Politik bezieht Stellung
Weniger zimperlich fällt die Beurteilung durch IG Metall und Betriebsrat aus. Der Gesamtbetriebsratsvorsitzende von Thyssenkrupp, Tekin Nasikkol, wirft CEO Miguel López „öffentliche Demontage des Stahl-Vorstands“ vor und spricht von einem „historischen Tiefpunkt“, der mit der Demission der drei Vorstandsmitglieder erreicht sei. Zugleich fordert er Bundes- und Landespolitik zum Einschreiten auf. Niemand könne tatenlos zusehen, wie die Transformation gefährdet werde.
„Die Situation bei Thyssenkrupp hat sich auf allen Seiten sehr unversöhnlich zugespitzt. Das ist kein guter Zustand“, zitiert Reuters Bundeswirtschaftsminister Robert Habeck. Bund und Land hätten konkrete Unterstützung zur Sicherung des Stahlstandorts Duisburg geliefert. „Die Unternehmensseite muss aber eben auch ihren Teil beitragen, damit die Transformation gelingt und eine zukunftsfähige Stahlproduktion am Wirtschaftsstandort Deutschland gesichert wird.“
Zielsetzung unverändert
Der Thyssenkrupp-Vorstand fasste sich kurz. Erklärtes Ziel bleibe, ein eigenständiges, leistungsstarkes und profitables Unternehmen zu schaffen, das seine Zukunft als nachhaltiger Stahlproduzent aus eigener wirtschaftlicher Kraft gestalten könne. Die Neuausrichtung werde mit dem notwendigen Tempo vorangetrieben.
Seit Monaten streitet sich Thyssenkrupp mit der Stahltochter um die Restrukturierung des Stahlgeschäfts, damit dieses verselbständigt werden kann. Knackpunkt ist die Finanzausstattung, mit der die Stahlsparte in die Eigenständigkeit entlassen werden soll. In der Aufsichtsratssitzung am Donnerstag, in der zumindest die Finanzierungsvereinbarung für die nächsten zwei Jahre festgezurrt werden sollte, wurde allerdings gar nicht mehr über Inhalte gesprochen.

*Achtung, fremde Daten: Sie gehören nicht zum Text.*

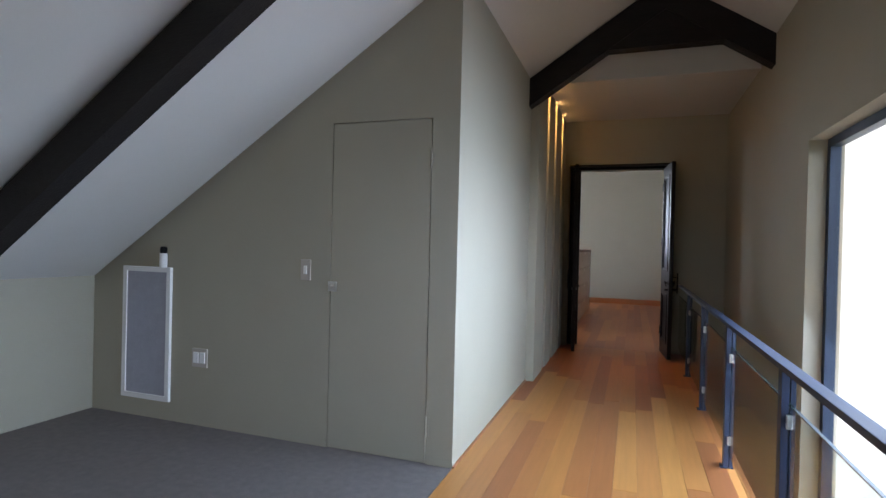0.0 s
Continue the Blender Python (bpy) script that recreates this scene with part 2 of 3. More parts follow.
def rect_wall(name, axis, a, b, u0, u1, z0, z1, holes, material, label):
    """A wall square to the axis, from a to b in thickness, with rectangular openings (u0, u1, z0, z1)."""
    us = sorted({u0, u1, *[v for h in holes for v in h[:2]]})
    zs = sorted({z0, z1, *[v for h in holes for v in h[2:]]})
    us, zs = [u for u in us if u0 <= u <= u1], [z for z in zs if z0 <= z <= z1]
    bm = bmesh.new()
    cache = {}

    def vert(u, z, d):
        key = (u, z, d)
        if key not in cache:
            cache[key] = bm.verts.new((d, u, z) if axis == "x" else (u, d, z))
        return cache[key]

    def solid(i, j):
        if not (0 <= i < len(us) - 1 and 0 <= j < len(zs) - 1):
            return False
        cu, cz = (us[i] + us[i + 1]) / 2, (zs[j] + zs[j + 1]) / 2
        return not any(h[0] < cu < h[1] and h[2] < cz < h[3] for h in holes)

    for i in range(len(us) - 1):
        for j in range(len(zs) - 1):
            if not solid(i, j):
                continue
            l, r, d, t = us[i], us[i + 1], zs[j], zs[j + 1]
            for s in (a, b):
                bm.faces.new((vert(l, d, s), vert(r, d, s), vert(r, t, s), vert(l, t, s)))
            for (p, q), nb in (((l, d), (l, t)), (i - 1, j)), (((r, d), (r, t)), (i + 1, j)), (((l, d), (r, d)), (i, j - 1)), (((l, t), (r, t)), (i, j + 1)):
                if not solid(*nb):
                    bm.faces.new((vert(*p, a), vert(*q, a), vert(*q, b), vert(*p, b)))
    return setting(name, bm, material, label, "wall")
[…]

IG Metall mit Vorschlagsrecht
Bis neue Stahlvorstände ernannt sind, soll Technologievorstand Dennis Grimm die Funktion des Vorstandssprechers sowie die Ressorts von Osburg und des scheidenden Produktionsvorstands ausüben. Finanzchef Philipp Conze wird zusätzlich die Aufgaben von Markus Grolms übernehmen. Die Nachbesetzung der vakanten Positionen soll in einem „strukturierten Prozess zeitnah“ erfolgen.

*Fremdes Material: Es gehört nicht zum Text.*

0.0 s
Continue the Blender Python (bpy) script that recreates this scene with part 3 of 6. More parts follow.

Schwierig dürfte es bei der Nachbesetzung für Markus Grolms, den bisherigen Arbeitsdirektor werden. Denn in montan mitbestimmten Unternehmen, wie es Thyssenkrupp Steel ist, liegt das Vorschlagsrecht für diesen Vorstandsposten bei der IG Metall. Am Ende müssen sich Arbeitnehmer- und Arbeitgeberseite auf den neuen Arbeitsdirektor einigen. Über die Nachbesetzung der vakanten Aufsichtsratssitze soll kurzfristig entschieden werden, teilte die Stahlgesellschaft mit.